A l’intérieur du parc, plus de taïchi aujourd’hui, mais un calme retrouvé, des joggeurs faisant crisser les graviers et haletant en rythme, des oiseaux, toujours,  des voix spatialisées autour d’une buvette dominant Paris, une belle scène acoustique tout en finesse et en équilibre, un espace idéal pour mettre un terme à ce PAS, riche expérience d’écoute partagée bellevilloise. Cela me donne plus que jamais l’envie de refaire ce genre de repérages collectifs et balades en groupe, explorant de nouveaux quartiers parisiens, ou d’ailleurs. En quelques journées conjointes, mes PAS m’ont fait découvrir de petites villes nichées au cœur de bocages Mayennais puis, sans transition, l’espace plutôt hyper urbain des hauts de Belleville Parisiens.
Toute la richesse de ces expériences auriculaires, géophysiques et humaines dans un temps très resserré.
Mon oreille a finalement la chance de ne jamais s’ennuyer et, par extension, le promeneur écoutant que je suis.

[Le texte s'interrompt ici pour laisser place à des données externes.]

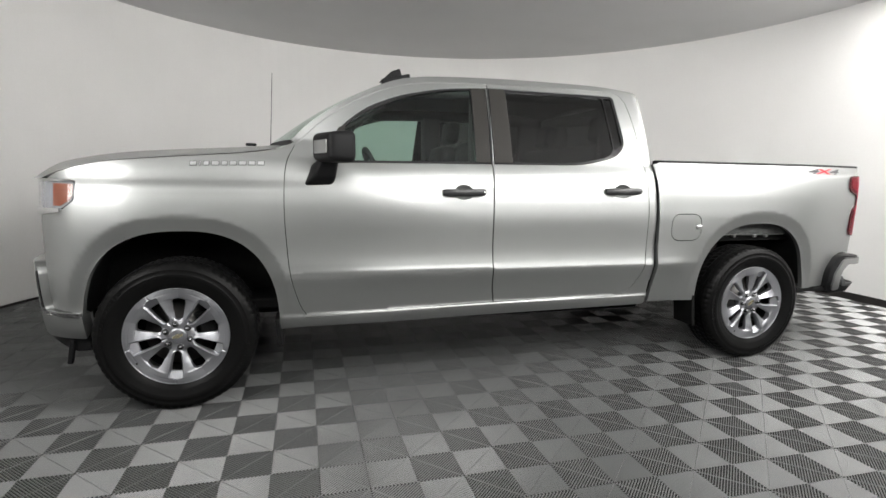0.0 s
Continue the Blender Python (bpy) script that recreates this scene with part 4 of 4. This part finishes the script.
decal = part("decal", letter("decal", "4", 4.103, 4.212, 1.325, 1.362, M_DECAL, 0.03, 1), truck, "dark grey numeral decal")
part("decal_x", letter("decal_x", "X", 4.190, 4.362, 1.325, 1.362, M_DECALRED, 0.02, 1), decal, "red letter decal")
part("decal_numeral", letter("decal_numeral", "4", 4.338, 4.447, 1.325, 1.362, M_DECAL, 0.03, 1), decal)
start = 0.10
for k, wide in enumerate((0.034, 0.010, 0.029, 0.038, 0.030, 0.035, 0.038, 0.035, 0.036)):
    s0, z0 = start, 1.300 + 0.001 * k
    start += wide + 0.0098
    for name, grow_, mat, off in (("name_bar_edge", 0.0, M_GREY, 0.002), ("name_bar", 0.003, M_BRIGHT, 0.005)):
        o = [(s0 + grow_, z0 + grow_), (s0 + wide - grow_, z0 + grow_), (s0 + wide + 0.002 - grow_, z0 + 0.023 - grow_), (s0 + 0.002 + grow_, z0 + 0.023 - grow_)]
        part(name, skin(name, o, side, mat, step=0.05, flange=0.004, offset=off), truck)

# ---- door handles, mirrors, aerials ----
def handle(name, x, z, sg):
    y = side_y(x, z)

    def bar(u, v):
        t = 2 * u - 1
        half = 0.0205 * (1 - 0.22 * abs(t) ** 8) + 0.002 * math.exp(-((t / 0.30) ** 4))
        arch_ = 0.030 * (1 - abs(t) ** 3.5) + 0.006
        a = 2 * math.pi * v
        return (x + t * 0.130, sg * (y + arch_ + 0.011 * math.sin(a)), z + half * math.copysign(abs(math.cos(a)) ** 0.6, math.cos(a)) + 0.002 * t)

    def cup(u, v):
        a, r = 2 * math.pi * v, u
        return (x + 0.0605 * r * math.cos(a), sg * (side_y(x, z + 0.0435 * r * math.sin(a)) - 0.001 - 0.030 * (1 - r**3)), z + 0.0435 * r * math.sin(a))

    cupob = grid_mesh("handle_cup", cup, 8, 28, M_PAINT, closed_v=True, flip=(sg > 0))
    return grid_mesh(name, bar, 22, 12, M_SATIN, closed_v=True, flip=(sg > 0)), cupob


for dn, x, z in (("front_door", 1.560, 1.176), ("rear_door", 2.612, 1.190)):
    for ob in [o for o in truck.children if o.name.split(".")[0] == dn]:
        sg = -1 if ob.data.vertices[0].co.y < 0 else 1
        hm, cm = handle("door_handle", x, z, sg)
        part("door_handle", hm, ob, "black door handle")
        part("handle_cup", cm, ob)
        if dn == "front_door" and sg < 0:
            part("key_lock", lathe("key_lock", [(0.0001, -0.004), (0.008, -0.004), (0.010, 0.0)], M_CHROME, 16), ob).location = (1.672, -side_y(1.672, 1.176) - 0.024, 1.178)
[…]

Reste maintenant à attendre de découvrir, sur les ondes de France-Musique, le résultat enregistré de notre périple audio-piétonnier, et qui sera je pense, une autre nouvelle vision/audition, une réécriture radiophonique donnant à entendre quelque chose d’encore bien différents des expériences in situ.  Mais c’est là me semble t-il, que réside la magie des Points d’ouïe, Des Parcours Audio Sensibles, de leurs écritures multiples, et des ressentis, aussi partagés que personnels.